Traditionally, there are eight Great Cuisines of China. They are the cuisines of Shandong, Guangdong, Sichuan, Hunan, Jiangsu, Zhejiang, Fujian, and Anhui. I personally include Beijing Imperial Cuisine, as I feel that it is unique enough, and special enough, to be its own style. Unfortunately, Mt. Rushmore only has room for four faces (dishes), so it is necessary to narrow the vast, diverse, delicious cuisine of all of China down to four dishes. What are they?
1. Dim Sum.
This Guangdong and Hong Kong specialty is a delight to all of the senses. Dim sum is a style of food that includes multiple, small portions of treats, served in bamboo steam trays by waiters pushing around carts. Traditionally, dim sum includes savory and sweet steamed buns, dumplings, and rice balls. It also includes rice porridge with century egg, and shrimp balls. The sweet buns are filled with sweetened bean paste, sweetened egg yolks, or other such delicacies, while the savory buns can be stuffed with anything from mushrooms to pork to green onions to taro root and more. The presentation is dainty and beautiful, often combining textures and colors and flavors to create little works of art.
2. Beijing Duck.
This is probably China’s most famous dish internationally, and there is good reason for it. Beijing duck is a real culinary treasure of the world. It is a whole duck, roasted over flame until the skin becomes crispy, then served in pieces with various garnishes and thin pancakes. The specific process is a bit more complicated. The preferred duck is Anas platyrhynchos domestica. They are allowed free range, but much like the foie gras ducks raised in France and in the Hudson River Valley in New York state, they are force-fed to make their meat fatty and oily. This adds flavor, or more specifically, enhances and carries the flavor of the meat itself.
After the duck is killed, air is pumped into the neck cavity resulting in the skin separating from the flesh. This is important to the roasting process, as it produces a thin, crispy skin, and moist meat. The duck is then glazed in a maltose-based syrup, and hung for at least one day before the cooking process. The duck is then roasted in a traditional fire brisk oven, often a closed one. The fuel used is straw. This imparts a slight sweetness to the duck.

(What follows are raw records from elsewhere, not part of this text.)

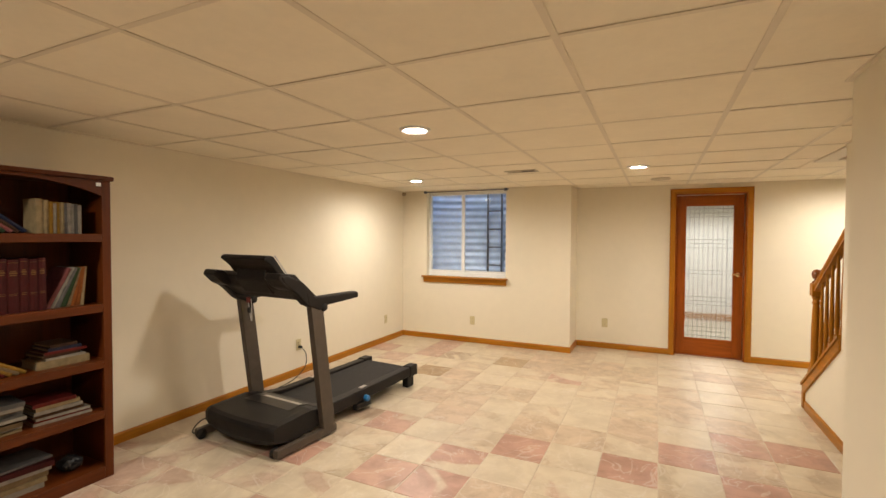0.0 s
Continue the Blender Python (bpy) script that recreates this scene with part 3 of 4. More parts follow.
part("window_sill", box((VX0 + 0.001, YN + 0.06, VZ0 - 0.01), (VX1 - 0.001, WY0, VZ0 + 0.002)), OAK["x"], win2)
part("window_apron", prism([(YN - 0.002, VZ0 - 0.02), (YN - 0.026, VZ0 - 0.02), (YN - 0.016, VZ0 - 0.072), (YN - 0.002, VZ0 - 0.072)], "x", VX0 - 0.012, VX1 + 0.012), OAK["x"], win2)
solid("wall_small_well", boxes(((VX0 - 0.1, 6.75, 1.3), (VX1 + 0.1, 6.85, 2.6)), ((VX0 - 0.1, 6.36, 1.3), (VX0 - 0.05, 6.75, 2.6)), ((VX1 + 0.05, 6.36, 1.3), (VX1 + 0.1, 6.75, 2.6)),
                               ((VX0 - 0.1, 6.36, 2.6), (VX1 + 0.1, 6.85, 2.65)), ((VX0 - 0.1, 6.36, 1.25), (VX1 + 0.1, 6.85, 1.3))), GALV, "covered steel well of the small window", "wall")

# ---------- staircase ----------
stairs = thing("staircase", (1.8, 4.5, 0), "stairs with plum-grey carpet going up beside a red wall", "stairs")
RISE, RUN = 0.185, 0.271
for k in range(13):
    y1 = 4.475 - RUN * k
    z1 = RISE * (k + 1)
    bm = prism([(y1, max(0, z1 - 2 * RISE)), (y1, z1 - 0.03), (y1 + 0.022, z1 - 0.022), (y1 + 0.026, z1 - 0.01), (y1 + 0.018, z1), (y1 - RUN, z1), (y1 - RUN, max(0, z1 - 2 * RISE))], "x", SX1, RX - 0.016)
    part("step", bm, CARPET, stairs)
part("landing", box((SX1, 0.2, 2.3), (RX, 4.475 - RUN * 13, 2.59)), CARPET, stairs)
part("skirt_board", prism([(4.52, 0.0), (4.52, 0.175), (4.44, 0.26), (4.44 - 3.4, 0.26 + 3.4 * SLOPE), (4.44 - 3.4, 3.4 * SLOPE - 0.1), (4.3, 0.0)], "x", RX - 0.015, RX), OAK["y"], stairs, "honey oak skirt board")

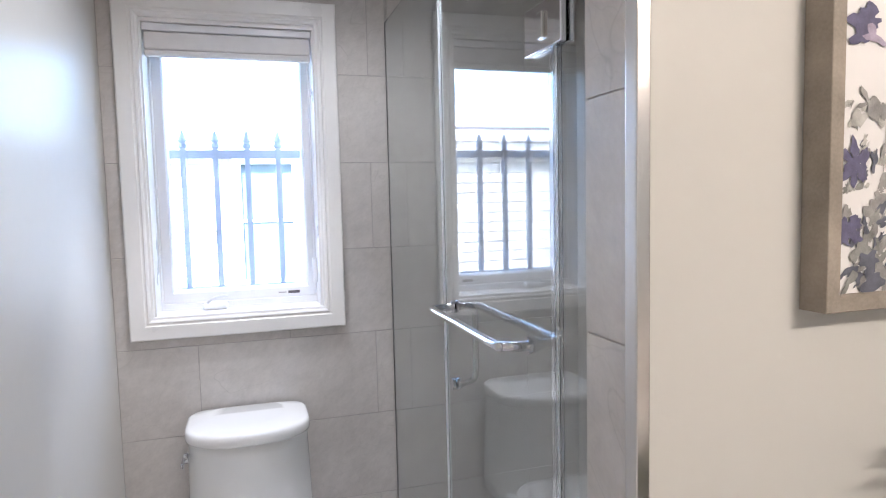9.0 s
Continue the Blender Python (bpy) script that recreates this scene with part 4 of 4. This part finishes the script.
def blade(bm, p, out, nv, ln, w0, curl, r):
    """One narrow folded leaflet that bends under its weight."""
    across = (out.cross(nv).normalized() + nv * r.uniform(-0.5, 0.5)).normalized()
    prev, seg, pos, cur = None, 7, p.copy(), out.copy()
    for s in range(seg + 1):
        u = s / seg
        ww = w0 * (0.42 + 1.5 * u) if u < 0.35 else w0 * (1 - ((u - 0.35) / 0.65) ** 1.6)
        ww = max(ww, 0.0004)
        fold = nv * (ww * 0.32)
        a, m_, c = bm.verts.new(pos - across * ww * 0.5 + fold), bm.verts.new(pos), bm.verts.new(pos + across * ww * 0.5 + fold)
        if prev:
            bm.faces.new((prev[0], prev[1], m_, a))
            bm.faces.new((prev[1], prev[2], c, m_))
        prev = (a, m_, c)
        cur = (cur + Vector((0, 0, -curl * 0.30 * u))).normalized()
        pos = pos + cur * (ln / seg)


def frond(path, length, seed, count=22, spread=62, hang=0.35, width=0.0125, nrm=(0, -1, 0.3), close=0.5, sides=(1.0, 1.0), angles=(1.0, 1.0), extra=()):
    """A feather leaf: a rib along the path and narrow blades on both sides."""
    r = random.Random(seed)
    pts = spline(path, 10)
    bm = tube(pts, 0.0042, 6, taper=0.35)
    n = len(pts)
    nv = Vector(nrm).normalized()
    for k in range(count):
        t = 0.22 + 0.78 * k / (count - 1)
        f = t * (n - 1)
        i0 = min(int(f), n - 2)
        p = pts[i0].lerp(pts[i0 + 1], f - i0)
        d = (pts[i0 + 1] - pts[i0]).normalized()
        for sgn in (-1, 1):
            which = 0 if sgn < 0 else 1
            side_ = d.cross(nv).normalized() * sgn
            nv2 = side_.cross(d).normalized() * sgn
            ang = radians(spread * angles[which] * (1 - close * t) + r.uniform(-6, 6))
            ln = length * sides[which] * (0.50 + 0.62 * math.sin(math.pi * min(0.97, (0.18 + 0.74 * t)))) * r.uniform(0.86, 1.1) * (1 - 0.42 * t ** 4)
            out = (d * math.cos(ang) + side_ * math.sin(ang) + nv2 * r.uniform(-0.06, 0.22)).normalized()
            blade(bm, p, out, nv2, ln, width * r.uniform(0.8, 1.12), r.uniform(0.7, 1.5) * hang, r)
    for root, tip, w0, curl in extra:
        root, tip = Vector(root), Vector(tip)
        blade(bm, root, (tip - root).normalized(), nv, (tip - root).length, w0, curl, r)
    return part("frond", bm, M_LEAF, plant)


C = crown
# upright frond against the wall: long blades on one side, short ones on the other, a curled top
frond([C + Vector((0, 0, -0.03)), (1.034, 2.245, 0.868), (1.080, 2.335, 0.965), (1.108, 2.375, 1.045), (1.150, 2.390, 1.108), (1.215, 2.390, 1.142)], 0.205, 1, 18, 96, 1.0, 0.0185, nrm=(0.05, -1, 0.15), close=0.22, sides=(1.0, 0.74), angles=(1.0, 0.66),
      extra=[((1.112, 2.378, 1.050), (0.955, 2.425, 1.175), 0.013, 1.2), ((1.135, 2.385, 1.09), (1.095, 2.40, 1.180), 0.014, 2.4), ((1.118, 2.38, 1.06), (0.985, 2.40, 1.120), 0.014, 1.3)])
# fronds reaching towards the mirror wall
frond([C, (1.045, 2.10, 0.97), (1.105, 2.06, 1.055), (1.19, 2.03, 1.080), (1.275, 1.995, 1.078), (1.355, 1.97, 1.052)], 0.098, 2, 17, 44, 1.15, 0.0140, nrm=(0.1, -0.5, 1.0))
frond([C, (1.025, 2.09, 0.89), (1.075, 2.06, 0.965), (1.13, 2.03, 0.995), (1.185, 2.01, 0.985)], 0.135, 3, 13, 58, 1.3, 0.0175, nrm=(0.1, -0.6, 0.9))
frond([C + Vector((0.02, 0.01, 0)), (1.10, 2.17, 0.93), (1.19, 2.19, 1.005), (1.262, 2.20, 1.045)], 0.06, 4, 4, 40, 0.5, 0.0140, nrm=(0.2, -1, 0.2),
      extra=[((1.226, 2.196, 1.025), (1.236, 2.20, 1.145), 0.014, 0.05), ((1.255, 2.20, 1.04), (1.350, 2.20, 1.165), 0.015, 0.9)])
# left, drooping
frond([C, (0.925, 2.13, 0.885), (0.84, 2.12, 0.900), (0.735, 2.12, 0.872), (0.645, 2.12, 0.820)], 0.118, 5, 18, 50, 1.9, 0.0130, nrm=(-0.1, -0.5, 1.0))
frond([C, (0.94, 2.07, 0.895), (0.88, 1.99, 0.900), (0.81, 1.94, 0.845), (0.75, 1.91, 0.735)], 0.195, 6, 18, 60, 2.0, 0.0165, nrm=(-0.3, -0.5, 1.0))
# front, arching down
frond([C, (0.968, 2.05, 0.905), (0.945, 1.97, 0.895), (0.920, 1.91, 0.82), (0.895, 1.88, 0.705)], 0.205, 7, 18, 60, 1.7, 0.0175, nrm=(0.0, -0.6, 1.0))
frond([C, (1.01, 2.06, 0.885), (1.015, 1.98, 0.875), (1.020, 1.92, 0.81)], 0.150, 8, 12, 60, 1.5, 0.0160, nrm=(0.1, -0.7, 0.8))
# low ones
frond([C + Vector((0, 0, -0.08)), (0.92, 2.10, 0.70), (0.85, 2.07, 0.66), (0.78, 2.05, 0.60)], 0.12, 9, 12, 46, 1.2, 0.0125, nrm=(-0.2, -0.6, 0.9))
frond([C + Vector((0, 0, -0.10)), (0.97, 2.05, 0.66), (0.93, 1.99, 0.62), (0.89, 1.95, 0.57)], 0.105, 10, 11, 48, 1.2, 0.0125, nrm=(0, -0.6, 0.9))
frond([C + Vector((0.01, 0, -0.09)), (1.06, 2.12, 0.715), (1.12, 2.10, 0.735), (1.18, 2.08, 0.800), (1.255, 2.06, 0.850), (1.30, 2.05, 0.855)], 0.125, 12, 16, 58, 0.55, 0.0125, nrm=(0.1, -0.9, 0.4))
frond([C + Vector((0.0, 0.02, -0.06)), (1.06, 2.22, 0.72), (1.13, 2.26, 0.70), (1.19, 2.28, 0.64)], 0.11, 13, 10, 52, 0.9, 0.0115, nrm=(0.1, -0.8, 0.5))

# ---- rings at the unseen ceiling spots; only the toilet's is inferred, two added ----
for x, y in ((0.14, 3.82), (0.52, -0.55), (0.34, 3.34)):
    dl = thing("unseen_downlight", (x, y, CEIL), "unseen round white ring around a ceiling spot lamp", "downlight", "ceiling downlights")
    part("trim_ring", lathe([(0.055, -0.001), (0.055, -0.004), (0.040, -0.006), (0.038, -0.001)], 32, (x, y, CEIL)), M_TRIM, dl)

# ---- tiles, last ----
lay(floor, face("+z", 0, 0, -0.002), X0, X1, 0.30, YW, (2.0, 0.613), 0.613, [0.330], M_FLOOR)
lay(floor, face("+z", 0, 0, -0.002), X0, X1, YB, 0.30, (2.0, 0.613), 0.613, [0.330], M_FLOOR)
lay(wall_window, face("-y", 0, YW + 0.002, 0), X0, GX, 0.0, CEIL, (0.0455, 0.3075), 0.613, [0.583, 0.276], M_WTILE, hole=(WX0 - 0.04, WZ0 - 0.04, WX1 + 0.04, WZ1 + 0.04))
lay(wall_window, face("-y", 0, YW + 0.002, 0), GX + GD, XS, 0.0, CEIL, (0.0455, 0.3075), 0.613, [0.583, 0.276], M_WTILE, gap=0.0008)
# the far shower wall runs right to left as seen from the room
lay(wall_shower, face("-x", XS + 0.002, 0, 0), -YW, -YS, 0.0, CEIL, (0.0455, 0.3075), 1.226, [-3.213, -3.0], M_WTILE, hole=(-NY1, NZ0, -NY0, NZ1), gap=0.0008)
lay(wall_shower_near, face("+y", 0, YS - 0.002, 0), -XS, -XE, 0.0, CEIL, (-0.262, 1.230), 0.613, [-0.807], M_WTILE, gap=0.0006)
lay(wall_end, face("-x", XE + 0.002, 0, 0), -YS, -(YP + 0.012), 0.0, CEIL, (0.043, 0.305), 0.613, [-YP + 0.2], M_WTILE)

# bricks next door, those that the window shows
brick_me = link("brick", box((0.004, -0.010, 0.004), (0.206, 0.01, 0.068), 0.003, 1), M_BRICK)
row = 0
z = 0.59
while z < 1.74:
    x = -2.0 + (0.105 if row % 2 else 0.0)
    while x < 1.0:
        if all(x + 0.21 < h0 - 0.004 or x > h1 + 0.004 or z > h3 or z + 0.07 < h2 for h0, h1, h2, h3, _ in PANES):
            b = new("brick", brick_me)
            b.location = (x, HY - 0.002, z)
            adopt(b, house)
        x += 0.21
    row, z = row + 1, z + 0.075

Serving the duck is an art. The chef will bring out the entire roasted duck on a cart. Standing close enough to the table to be seen, but not close enough to accidentally get food on the diners, he will cut and separate the entire duck into three parts: the skin, the meat, and the fatty meat. These are placed on three different serving dishes. On other dishes around the duck will be the condiments. The traditional set is julienned scallions, thicker julienne cuts of cucumber, and a sweet, bean-based dipping sauce. More elaborate sets may include pickled radish and other condiments. The final serving dish includes a stack of extremely thin pancakes.
3. Sichuan Hotpot.
From the province of fiery hot, spicy food comes the iconic hotpot. Hotpot originated in Sichuan, but it is popular all over China (and in Mongolia), especially in cold weather. In fact, I would say that hotpot and beer on a cold China night is a truly memorable night out. Hotpot involves several plates of raw ingredients — meat, vegetables, and mushrooms — that the diners cook in their own boiling pot of pungent, flavored, spicy broth. Not all broths are in fact spicy, but I personally do not see the point of eating Sichuan hotpot without burning your gums off.
Chinese hotpot restaurants have specially designed tables with electric burners at each place. Some restaurants alternately have a single burner in the middle to heat a larger, communal hotpot. I cannot imagine this setup in the US: people would burn themselves and sue the restaurants out of existence. The best hotpot dinners include lots of meat, usually beef and lamb, lots of mushrooms, lotus root, lettuces, and other vegetables. You can also order fishballs (balls of fish meat), many of which, despite how they sound, are of high-quality.
Hotpot is an especially social style of dining. In order to sample all that the restaurant has to offer, you need to order many, many dishes of ingredients — too many for one person to eat. And because eating hotpot is a process of dipping, waiting, and eating bite-sized pieces, it is by nature long and drawn-out. So it perfectly suits a table of friends talking, laughing, drinking, and generally have a boisterous, great time.
4. Fish Head Soup.
A surprise contender enters the ring! I’ll bet you were not expecting this one. Sure, Kung Pao chicken or sweet and sour pork would have been the obvious candidates, but I wanted to choose something that is authentic, iconic, different, and delicious. Enter fish head soup.
It is most likely that this dish, at least its codified form, comes from Guangdong originally. But there are as many variations of fish head soup as there are Chinese mothers cooking it in their kitchens. And as the name indicates, it is soup with one or more fish heads in it — bones, eyeballs, and all.
The fact is that a fish’s head holds an enormous amount of flavor. This is, in fact, why the Chinese like to cook their meat on the bone — it adds flavor. And a fish head has so many different textures too. The eyeballs are slippery but meaty, while the cheek meat is dense and sweet. And the gelatinous parts of the head are also fatty and delicious, with the pure flavor of the ocean. What constitutes the broth is up to the cook.
Chinese food is flavorful, pungent, delicate, delightful, dainty, strong, pure, and spicy, and sometimes all of these in the same dish. It is ancient and glorious, complex and mysterious. And if any cuisine deserves its own Mt. Rushmore, surely it is Chinese cuisine.